DIRECTIONS FOR THIS TASK: Print the listing as it stands, omitting all images.

begin DATASET CONTENT

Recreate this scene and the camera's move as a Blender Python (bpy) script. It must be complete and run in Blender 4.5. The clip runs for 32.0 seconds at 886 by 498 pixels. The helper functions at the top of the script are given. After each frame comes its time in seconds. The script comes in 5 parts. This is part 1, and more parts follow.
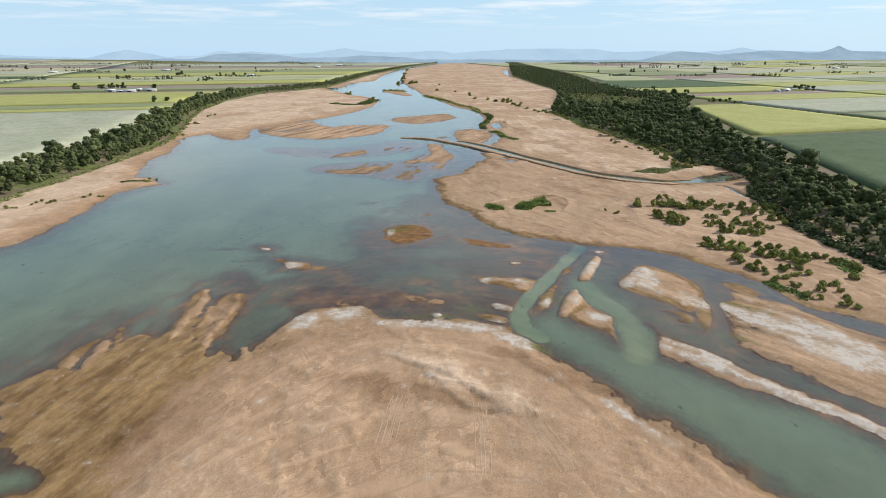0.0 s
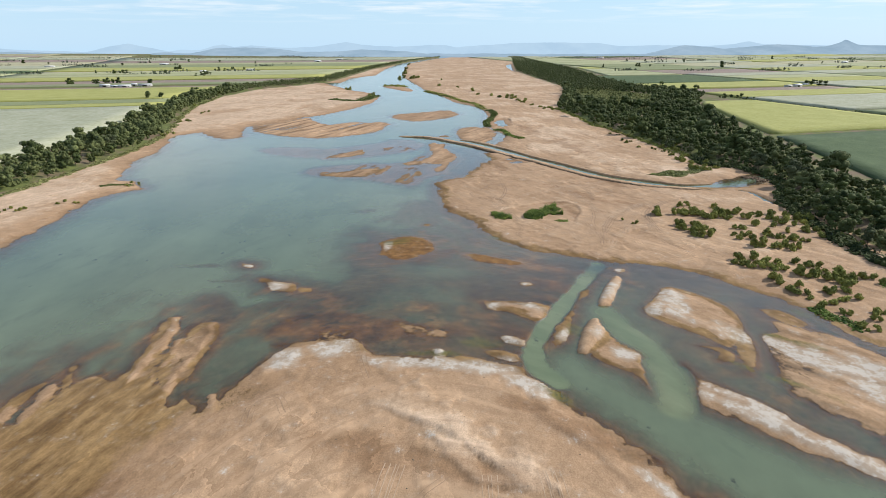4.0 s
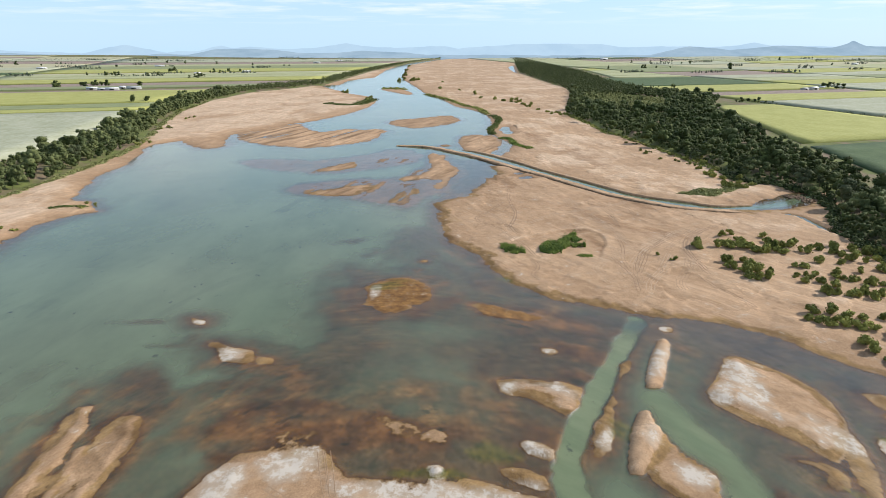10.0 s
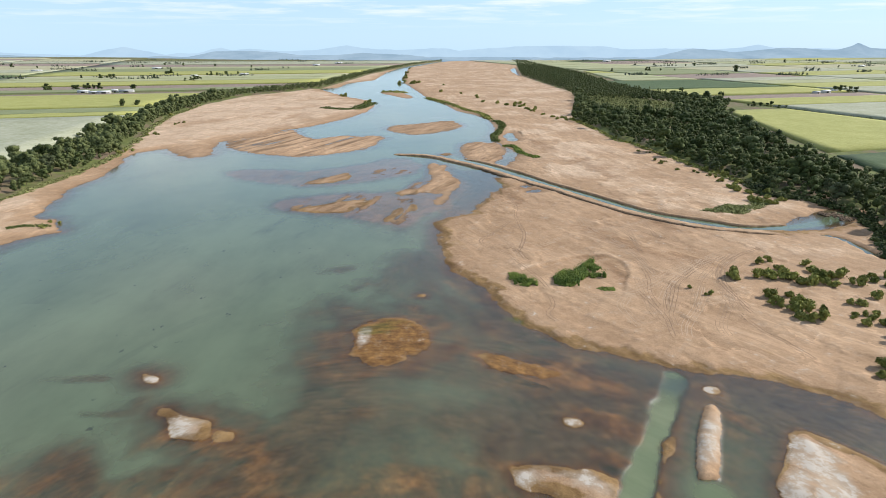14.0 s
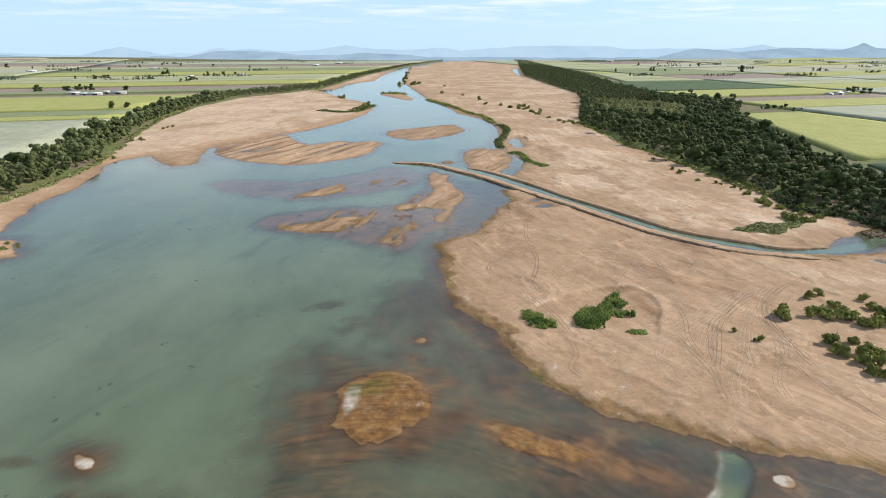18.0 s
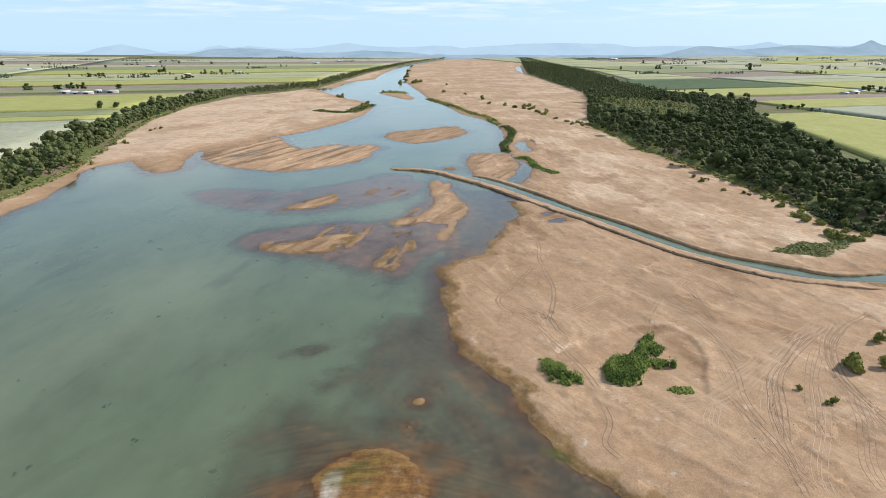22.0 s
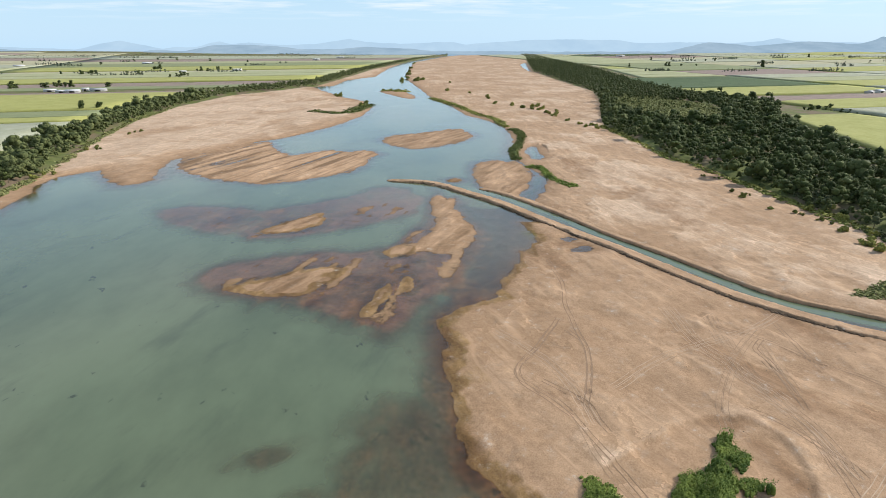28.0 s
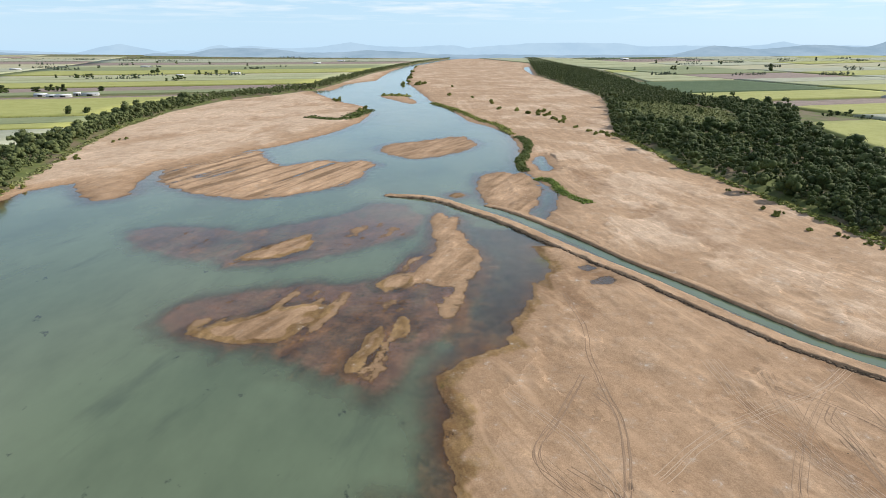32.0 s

end DATASET CONTENT

OUTPUT BELOW:
Recreate this scene and the camera's move as a Blender Python (bpy) script. It must be complete and run in Blender 4.5. The clip runs for 32.0 seconds at 886 by 498 pixels. The helper functions at the top of the script are given. After each frame comes its time in seconds. The script comes in 5 parts. This is part 1, and more parts follow.
0.0 s
4.0 s
10.0 s
14.0 s
18.0 s
22.0 s
28.0 s
32.0 s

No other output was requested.